Missing Values

When fitting a model, the ADAPTIVEREG procedure excludes observations that have missing values for the response variable, weight variable, or frequency variable. It also excludes observations with invalid response, weight, or frequency values. For observations that have valid response, weight, and frequency values but missing predictor values, the ADAPTIVEREG procedure can either include them in model fitting or exclude them.

By default, observations with missing values in the predictor variables are included in the model fitting. Suppose a variable $\mb {v}$ contains missing values. The ADAPTIVEREG procedure automatically forms two candidate bases, $\mb {B}_ m$ and $\mb {B}_{m+1}$, in the forward selection step when variable $\mb {v}$ is considered. When v is missing, $\mb {B}_{m+1}=I(v\mathrm{~ is~ missing})$. When v is not missing, $\mb {B}_ m=I(v\mathrm{~ is~ not~ missing})$. $I(\cdot )$ is a scalar-valued indicator function that returns a 1 when the argument is true and a 0 when the argument is false.

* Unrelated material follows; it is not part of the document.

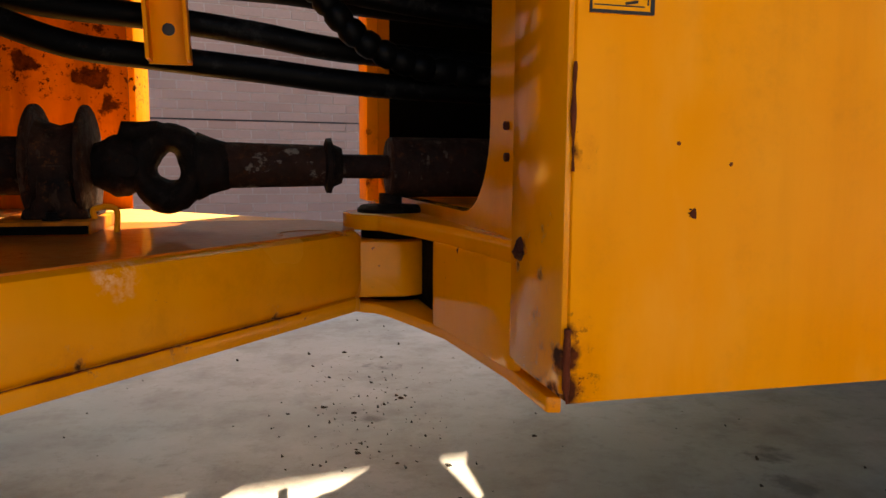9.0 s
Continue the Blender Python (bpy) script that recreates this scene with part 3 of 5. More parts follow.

If the transformation of $\mb {v}$ with a parent basis $\mb {B}_ i$ and a knot (or a subset) t turns out to be the best one during this iteration, then two more bases are added to the model:

\[  \mb {B}_{m+2}=\mb {B}_ i \mb {B}_{m}\mb {T}_1(v-t)  \]
\[  \mb {B}_{m+3}=\mb {B}_ i \mb {B}_{m+1}\mb {T}_2(v-t)  \]

The indicator function does not contribute to the interaction order of the constructed bases. This approach assumes that the missingness in the training data is representative of missingness in future data to be predicted.

Alternatively, you can specify the NOMISS option in the MODEL statement to exclude from the model fitting all observations that have missing values in the predictor variables.